For this reason, cable fees are more expensive, and service less efficient with no time saving as in wireless communications.

This inefficient telegraphic service is quite disadvantageous for both Australian and Japanese Traders. In fact, the present system is obsolete.

Should a direct wireless system be established between the two Countries, it will effect considerable saving in money and time, which will help strengthen the Australia-Japan relation, not only in economy, but also in political as well as cultural intercourse.

(VI) Establishment of branches of Japanese banks in Australia with a view to promoting the mutual trading, and ensuring its smooth operation between the two countries.

It is most earnestly desired that establishment of branch offices of leading Japanese banks in Australia be permitted.

In pre-war years, the Yokohama Specie Bank Ltd., had a branch office in Sydney and served well to help promote the mutual trading and financial facilities.

The advantages of offices of Japanese banks established in Australia would be as follows:-

a. Trade news and information service. This is quite essential in all trading, especially in international trading, and quick and efficient news or information exchange service is most indispensable for all traders. For all the leading Australian banks, Australian-Japan trading is only a small part of their concern, and services in this direction cannot be expected to be concentrated on the Australian-Japan trade interest, whereas branch offices of the Japanese banks in Australia may be able to concentrate their attention on the importance of rendering such information services as desired by all the Japanese traders.

b. Australian banks have no intimate connections with the Japanese traders, and lack of proper knowledge of their actual trading activities would often fail them in grasping the most reliable news of credit standing and/or general trading reputations-these will naturally prevent the Australian banks from extending their financial assistance to the Japanese traders.

On the other hand, the Japanese banks are fully conversant with the actual financial status or position of the Japanese trading firms, and are therefore ready to give their support or assistance to them as fully as they can afford to do.

In the case of any Japanese trading firm who has had no actual experience in Australian business, should they wish to operate in Australian-Japan business, they can seek adequate assistance from the Japanese banks who have full knowledge of the business activities in Japan of such a firm.

c. When Japanese traders desire to seek financial assistance from Australian banks, it is quite necessary that they have to deal with the matter through a Japanese bank, in which event, it will entail some extra expenses, whereas should they seek a loan from a Japanese bank alone, such extra charges as in the former case will not incur, whereby lessening burden on the Japanese trader's shoulders.

d.

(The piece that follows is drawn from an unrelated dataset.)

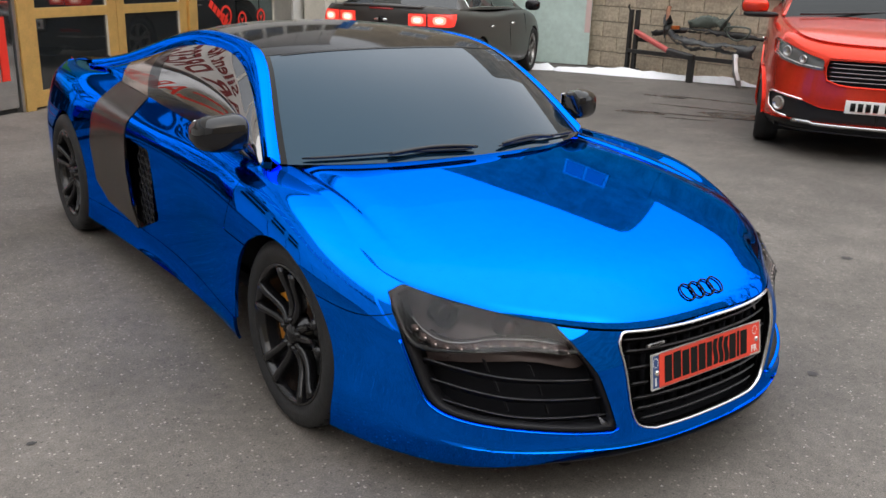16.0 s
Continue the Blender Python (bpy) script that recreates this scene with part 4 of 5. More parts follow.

In seeking financial assistance from the Australian banks by the Japanese traders, some considerable time will have to be spent until they can reach an agreement, whereas by dealing with the Japanese banks, such a matter can be settled very quickly.

The foregoing are just the few points that have direct concern for all the Japanese trading firms deeply interested in the trade between Australia and Japan.

We sincerely hope that they will be given your serious consideration so that both nations may come to better understanding and see far happier economic and trade relations.

1 Tatsuo Kawai, President of the Japan-Australia Society. In commenting upon arrangements for Menzies' visit following its cancellation, Watt had noted 'the very strong influence which business interests appear to have over the Government' and his impression that these interests had 'decided to avail themselves of the opportunity...to press Mr Menzies strongly on various aspects of trade between Australia and Japan (Memorandum 668, 8 August 1956, on file AA : A1838/278, 3103/10/11/2/1, i).

2 Menzies was in North America, on the second leg of his overseas itinerary, in the early days of the Suez Crisis. After talks in Washington he decided to 'defer' his visit to Japan in order to return to London to attend the international conference convened to discuss the situation by the United Kingdom, the United States and France. The decision was conveyed to the Japanese Government on 6 August.